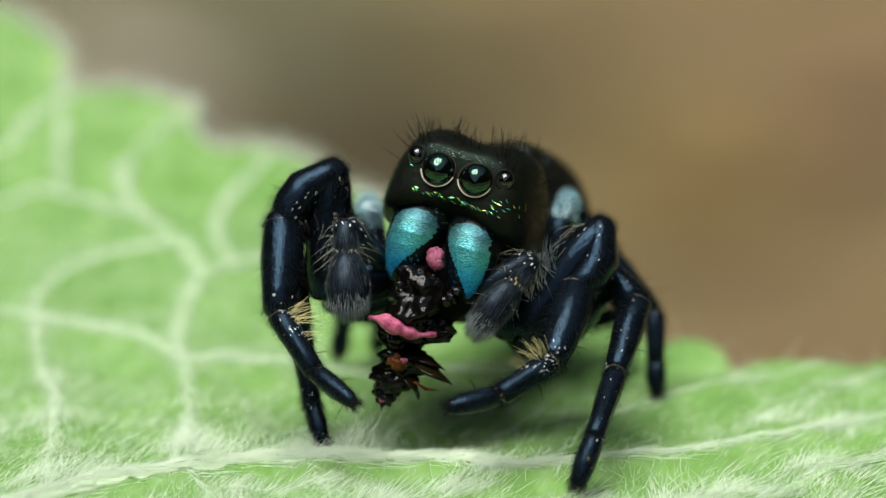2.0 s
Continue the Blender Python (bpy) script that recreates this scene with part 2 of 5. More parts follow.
# ---------------------------------------------------------------- mesh building
class Shape:
    """Vertices and faces, in millimetres."""

    def __init__(self):
        self.v, self.f = [], []

    def ring_loft(self, rings, close=True):
        """Skin over rings of points, with the faces turned outwards."""
        n = len(rings[0])
        base = len(self.v)
        first = len(self.f)
        for r in rings:
            self.v.extend(tuple(p) for p in r)
        for i in range(len(rings) - 1):
            for j in range(n):
                a, b2 = base + i * n + j, base + i * n + (j + 1) % n
                self.f.append((a, b2, b2 + n, a + n))
        if close:
            for ring, flip in ((0, True), (len(rings) - 1, False)):
                c = sum((Vector(p) for p in rings[ring]), Vector()) / n
                k = len(self.v)
                self.v.append(tuple(c))
                for j in range(n):
                    a, b2 = base + ring * n + j, base + ring * n + (j + 1) % n
                    self.f.append((b2, a, k) if flip else (a, b2, k))
        pts = [Vector(p) for p in self.v[base:]]
        c = sum(pts, Vector()) / len(pts)
        vol = 0.0
        for f in self.f[first:]:
            p = [Vector(self.v[i]) - c for i in f]
            vol += p[0].dot(p[1].cross(p[2])) + (p[0].dot(p[2].cross(p[3])) if len(p) == 4 else 0.0)
        if vol < 0:
            self.f[first:] = [f[::-1] for f in self.f[first:]]
        return self

    def limb(self, length, profile, n=14, flat=1.0, bend=0.0, wob=0.0):
        """A tapered segment along +y. profile: (share of the length, radius)."""
        rings = []
        for s, r in profile:
            ring = []
            for j in range(n):
                a = 2 * math.pi * j / n
                k = 1 + wob * noise.noise(Vector((s * 5, math.cos(a) * 2, math.sin(a) * 2)))
                ring.append((r * k * math.cos(a), s * length, r * k * flat * math.sin(a) + bend * math.sin(math.pi * min(max(s, 0), 1))))
            rings.append(ring)
        return self.ring_loft(rings)

    def ball(self, c, r, n=14, m=8, rough=0.0, seed=0.0, freq=2.0):
        rings = []
        r = Vector((r, r, r)) if isinstance(r, (int, float)) else Vector(r)
        for i in range(1, m):
            t = math.pi * i / m
            ring = []
            for j in range(n):
                a = 2 * math.pi * j / n
                d = Vector((math.sin(t) * math.cos(a), math.sin(t) * math.sin(a), math.cos(t)))
                k = 1 + rough * noise.noise(d * freq + Vector((seed, seed * 2, 0)))
                ring.append((c[0] + d.x * r.x * k, c[1] + d.y * r.y * k, c[2] + d.z * r.z * k))
            rings.append(ring)
        return self.ring_loft(rings[::-1])

    def hair(self, p, d, length, w, droop=(0, 0, 0), segs=2):
        """A thin tapering hair of three sides."""
        p, d = Vector(p), Vector(d).normalized()
        side = d.orthogonal().normalized()
        other = d.cross(side)
        base = len(self.v)
        for i in range(segs):
            s = i / segs
            c = p + d * (length * s) + Vector(droop) * (s * s)
            r = w * (1 - 0.6 * s)
            for j in range(3):
                a = 2.094 * j
                self.v.append(tuple(c + side * (r * math.cos(a)) + other * (r * math.sin(a))))
        self.v.append(tuple(p + d * length + Vector(droop)))
        for i in range(segs - 1):
            for j in range(3):
                a, b2 = base + 3 * i + j, base + 3 * i + (j + 1) % 3
                self.f.append((a, b2, b2 + 3, a + 3))
        k = base + 3 * (segs - 1)
        for j in range(3):
            self.f.append((k + j, k + (j + 1) % 3, base + 3 * segs))
        return self

    def path(self, points, radii, n=8, flat=1.0):
        """A tube through the points."""
        rings = []
        for i, p in enumerate(points):
            p = Vector(p)
            t = (Vector(points[min(i + 1, len(points) - 1)]) - Vector(points[max(i - 1, 0)])).normalized()
            side = t.cross(Vector((0, 0, 1)))
            side = side.normalized() if side.length > 1e-6 else Vector((1, 0, 0))
            up = side.cross(t)
            rings.append([p + side * (radii[i] * math.cos(2 * math.pi * j / n)) + up * (radii[i] * flat * math.sin(2 * math.pi * j / n))
                          for j in range(n)])
        return self.ring_loft(rings)

    def mesh(self, name, mat, smooth=True):
        me = bpy.data.meshes.new(name)
        me.from_pydata((np.array(self.v, dtype=float) * MM).tolist(), [], self.f)
        me.polygons.foreach_set("use_smooth", [smooth] * len(me.polygons))
        me.materials.append(mat)
        me.update()
        return me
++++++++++
THE TASK: Beginning with the line that contains "Continue the Blender" and ending with the line that contains "self.v, self.f = [], []", repeat exactly those lines and no others.

SOLUTION TO THIS PROBLEM:
Continue the Blender Python (bpy) script that recreates this scene with part 2 of 5. More parts follow.
# ---------------------------------------------------------------- mesh building
class Shape:
    """Vertices and faces, in millimetres."""

    def __init__(self):
        self.v, self.f = [], []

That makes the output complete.